Innovation and Projects

posted in: Project Management | 0

Innovation is a popular buzzword in business at the moment.  Any number of articles are published in business publications about how to make an innovation culture in a company. 

Innovation executives have been appointed, culture change communications have circulated… but has it all missed a very salient operational constraint?  If the people implementing change initiatives are not innovative then all these strategies will come to naught.

Contract project and/or change managers are hired for their specialized skills in delivering processes that corporations don’t have.  These short-term hires are the foremen who will lead the working teams in company change exercises.  These change projects are the place where the innovation is supposed to be delivered. 

The project managers need to be skilled at nurturing/facilitating innovation and performing the communication/stakeholder management to get innovative ideas approved.

But that is not how Project Managers are recruited.
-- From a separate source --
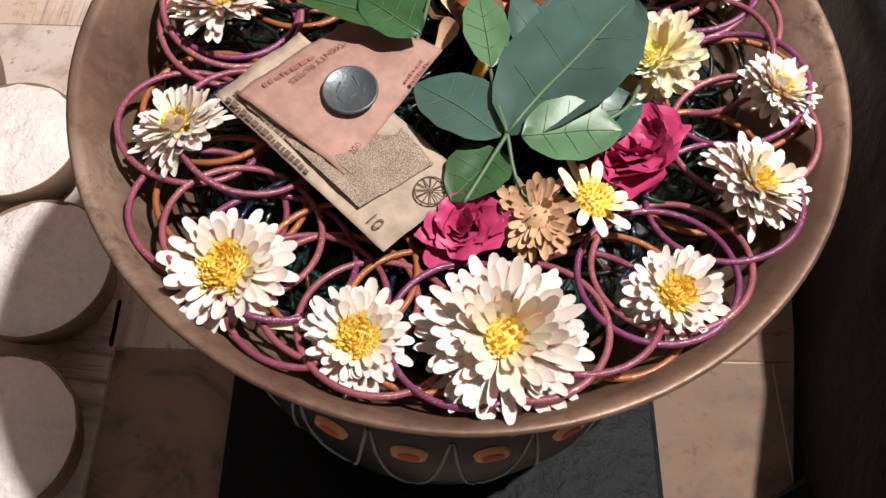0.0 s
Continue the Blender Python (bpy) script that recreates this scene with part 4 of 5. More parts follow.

Most job ads for Project/Change managers are distinctly straight-laced.  The (pretty standard) toolset is specified; brilliant communication, manage stakeholder expectations, control suppliers, document requirements, financial administration and reporting. 

Then the constraints are added; experience in implementing XYZ version 4.1, multiple similar relocation projects or 10+ years experience in industry A (or closely related).  Good criteria for getting a business as usual line manager… but not for attracting the idea/innovation applicants.

Is an innovative project manager going to have a resume full of “did the same thing for Company A, Company B and Company C – 5 times”?  The personality type that espouses innovation and creativity is unlikely to have repetitively completed the same kind of challenge, in the same industry, over and over.  To innovate is to do something new and the type of person who is attracted to the challenges of delivering the new is not going to be the same type of person who does the same thing over and over again.

Even if such a resume was to arrive in response to a project manager job, would they be a good fit for the role?  If a company is embracing a culture of innovation does that mean they want a solution that looks like the ones delivered for Companies A, B & C?  Does Innovation just mean “new to the company” or “new to the market”?  Getting a project manager with extensive subject matter expertise may reduce some risks – but it is also likely to stifle any innovation unique to the organisation.

This is not to say that every company is going to embrace innovation as a core principle, or even that it should (the economy also needs “grinders” who do the same thing reliably).  It is simply that if innovation is the cornerstone of the 21st century winners – why aren’t the job ads reflecting the skills needed to deliver innovation?